I suppose the configuration of the front frame would prevent a practical way to do this, but it is too bad someone can't make a kit that converts the truck to a leaf spring front, and somehow eliminates the geometry that subjects the steering gears to whatever forces are destroying them.



I was lucky, my V10 powered 1999 went 50,000 and required no gear, but did wander the entire time. The dealer told me that is the way they steer. My Cummins 2001 pulls to the right, and apparently that is the way they are. It is also very crown sensitive. No steering gear failures in this truck so far. At times I wish I had bought a Ford, except I really like this engine.



Any thoughts on how to truly resolve these problems?
 
MY 2001. 5 pulls to the left, like it is set up for a very crowned road. I am afraid to have the dealer try to fix it. SNOKING
 
STEERING

Mine pulls to the right. I just put on Ranco 9000's. The shocks seem to help with the front a little but, the pull is still present. In a past issue of TDR Magazine, someone adjusted the champher or something and that seemed to help.
 
..... the rate of track bar failure should be an embarassment to Chrysler. ..... Fritz has posted on his site ". . often failing after only 20,000 on diesel trucks used off road. . ". Mine failed at 13k miles.



My truck pulled to the right from day one. Now, with the new track bar, it drives much better. Very suprised the local dealer did such a good job on the repair.
 
I can't argue that the front end technology used in our HD trucks should have not been used and kept for the 1500 and jeep vehicles.



But while other report failures of 13K - 20K. I seen just as many go much more. . those I know were greased and used off road.

I'm up to 26K, mostly towing, probably 1/2 off road, lots of off road without towing. While I have the basic wondering that everyone complains about my track bar is like new. I grease it every oil change and I checked the torque of the tie rod end when I 1st got it based on what I hear.



I wonder ( and we will never know the truth). .

1)how many were incorrectly torqued from DC that failed early?

2) how often was the failed trackbar truely greased that failed early?



I think there's more to the story than just that the track bar is crap. I think there are other figures to the whole formula.



I for one would have loved to seen leaf springs in the front end, which is the reason I almost bought a ford. But I wanted a real diesel engine... so I have my CTDRam... . if it wasnt for the CTD,,, I probably would have a ford sitting in the driveway.
 
Must be lucky!

My 96 went over 200K before anyting was done to the front end.

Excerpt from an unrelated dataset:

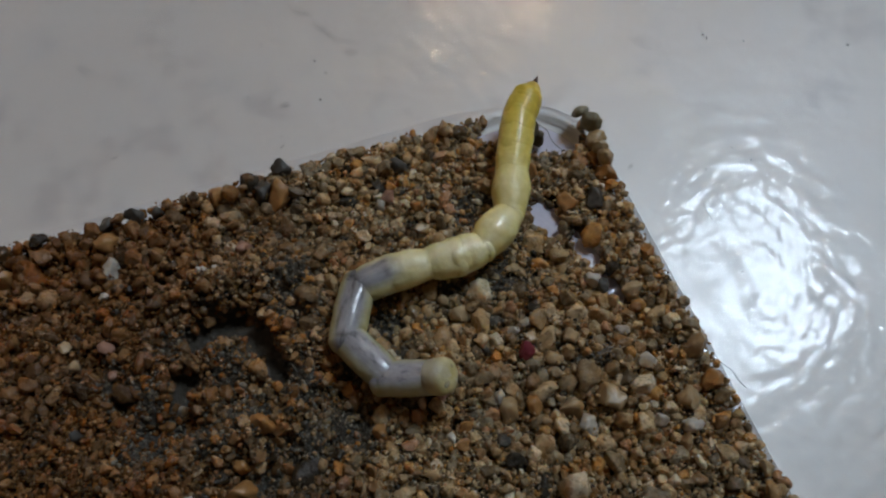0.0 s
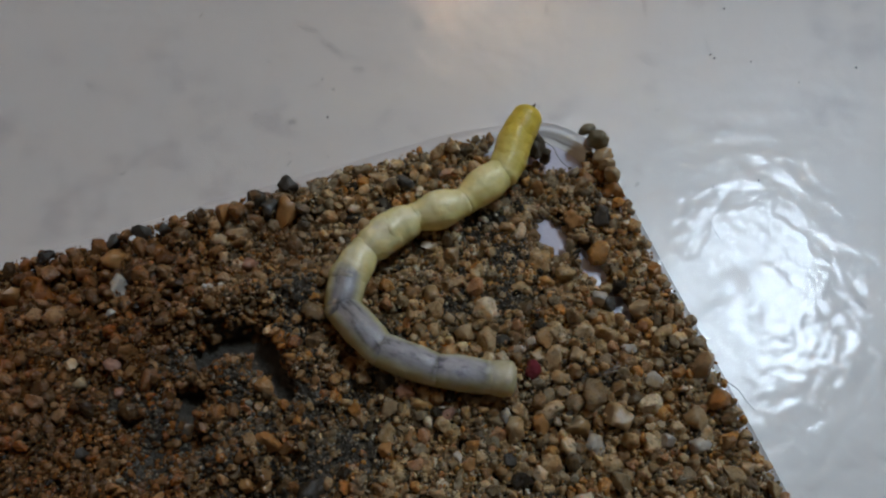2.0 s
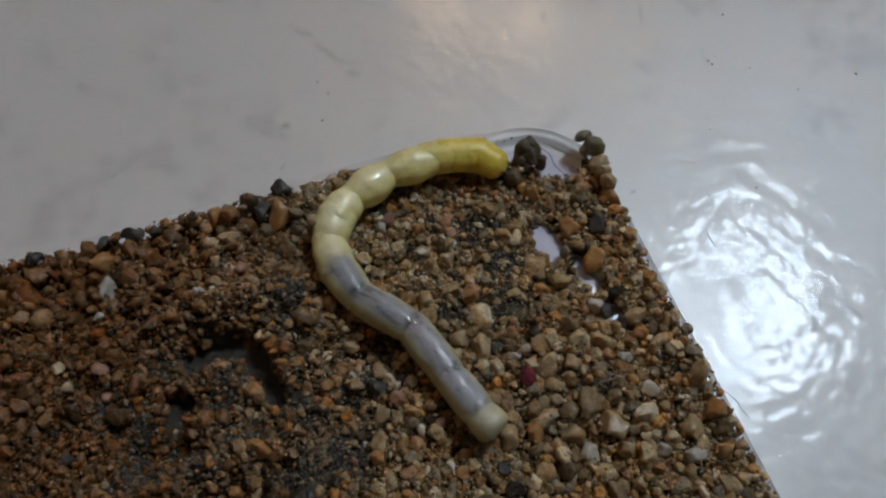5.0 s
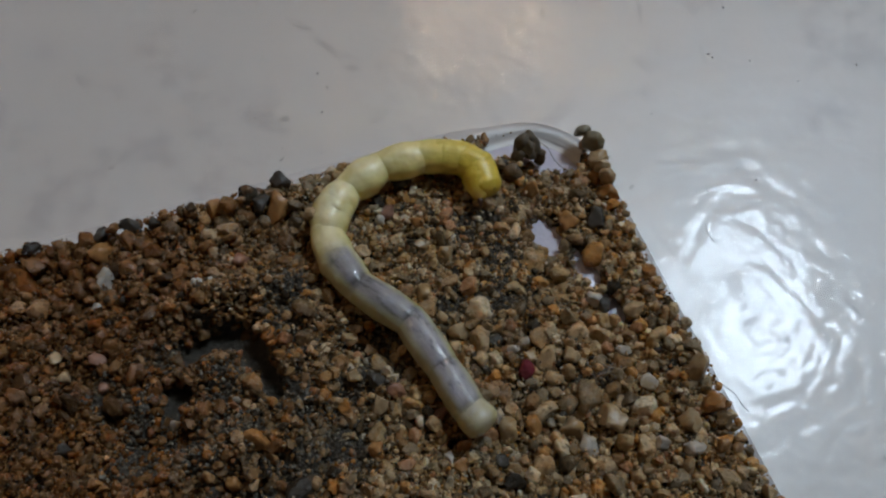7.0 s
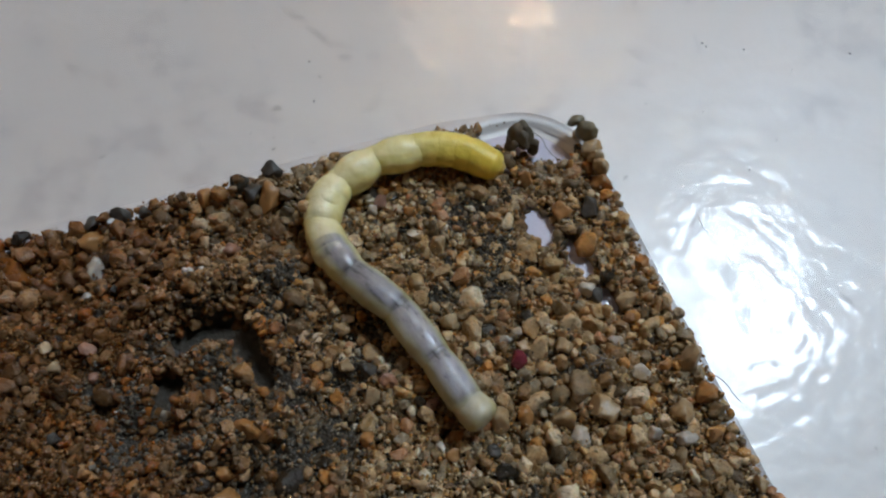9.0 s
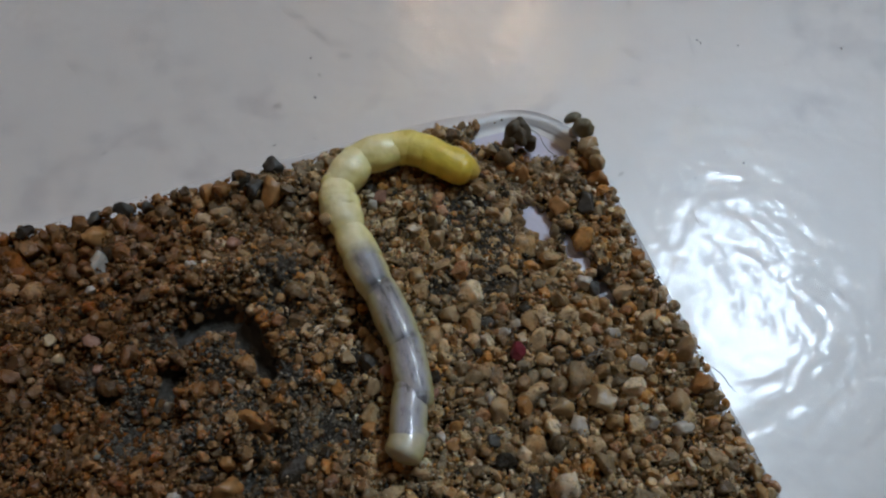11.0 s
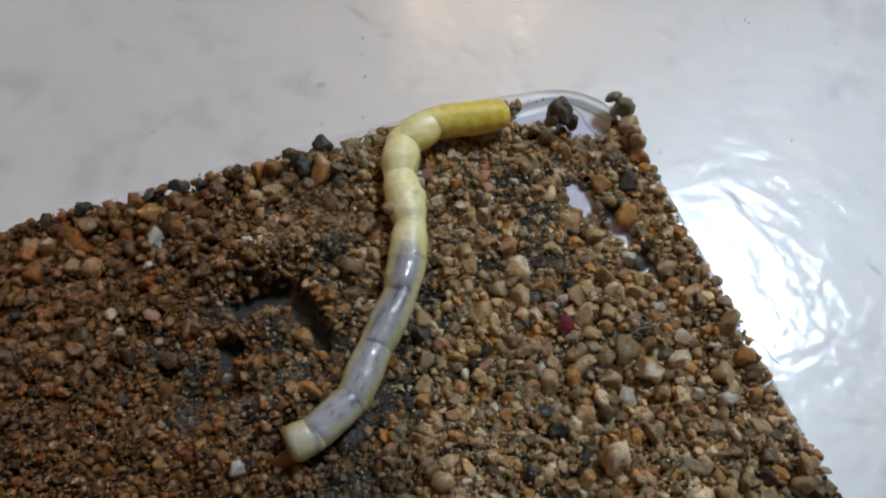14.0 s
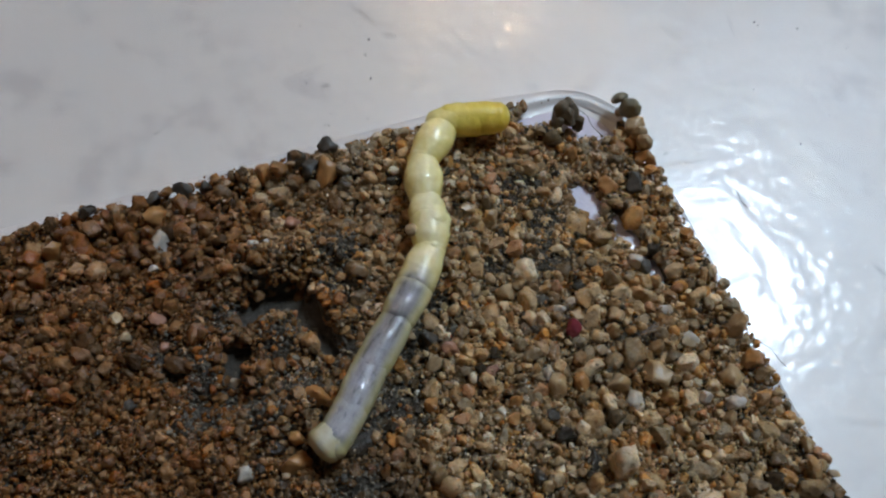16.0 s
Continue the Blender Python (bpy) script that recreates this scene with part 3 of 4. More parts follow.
joined_grains("lower_grains", np.c_[under[:, :2], under[:, 2] - 0.62], under[:, 3], P1, sand, "small packed sand grains")
seen = (upper[:, 0] > -50) & (upper[:, 1] > -34)
tops = np.c_[upper[:, :2], upper[:, 2] - 0.12 + lift]
joined_grains("upper_grains", tops[~near & seen], upper[~near & seen, 3], P3, sand, "coarse tan brown and grey sand grains")
joined_grains("outer_grains", tops[~near & ~seen], upper[~near & ~seen, 3], P2, sand, "coarse tan brown and grey sand grains")
joined_grains("middling_grains", np.c_[middle[:, :2], middle[:, 2] + rng.uniform(-0.35, 0.1, len(middle))], middle[:, 3], P2, sand, "middling sand grains filling the gaps")
joined_grains("small_grains", np.c_[fine[:, :2], fine[:, 2] + rng.uniform(-0.45, 0.12, len(fine))], fine[:, 3], P1, sand, "loose small sand grains")

joined_grains("grit", np.c_[grit[:, :2], grit[:, 2] + rng.uniform(-0.15, 0.42, len(grit))], grit[:, 3], P1, sand, "tiny crumbs of grit among the grains")


def grain_mesh(k, mat):
    me = bpy.data.meshes.new("sand_grain")
    fine_bm[k][0].to_mesh(me)
    worn(me)
    me.materials.append(mat)
    return me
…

I then added a Lukes Link to the factory original track bar. When doing it, it was evident the joint was fine and did not need replacing. Steering is untouched. Unpper and lower ball joints are tight. Drive straight, no pulles.



BTW, this truck has had the dog sh?t pulled out of it.



I know there are problem trucks, maybe even problem years, but their are allot (majority??) of good high milage trucks.



jjw

ND
 
the two big things I can denote are

1) making sure it's installed correctly, in particular the balljoint end it torqued down correctly. If loose, it wont be seated correctly and can cause excessive forces in the ball joint and worse yet the mount on the frame, ruining both.

2) grease, grease, grease, grease, grease... ... ... .

3) remove excees grease from the outside so it doesnt keep dirt next to the joint which could get forced in under the right situation.



Every one I've seen - it's a wear issue. nothing bends, nothing breaks. The ball join just wears out.



With the weight of the CTD on the front end, there's a lot of loading.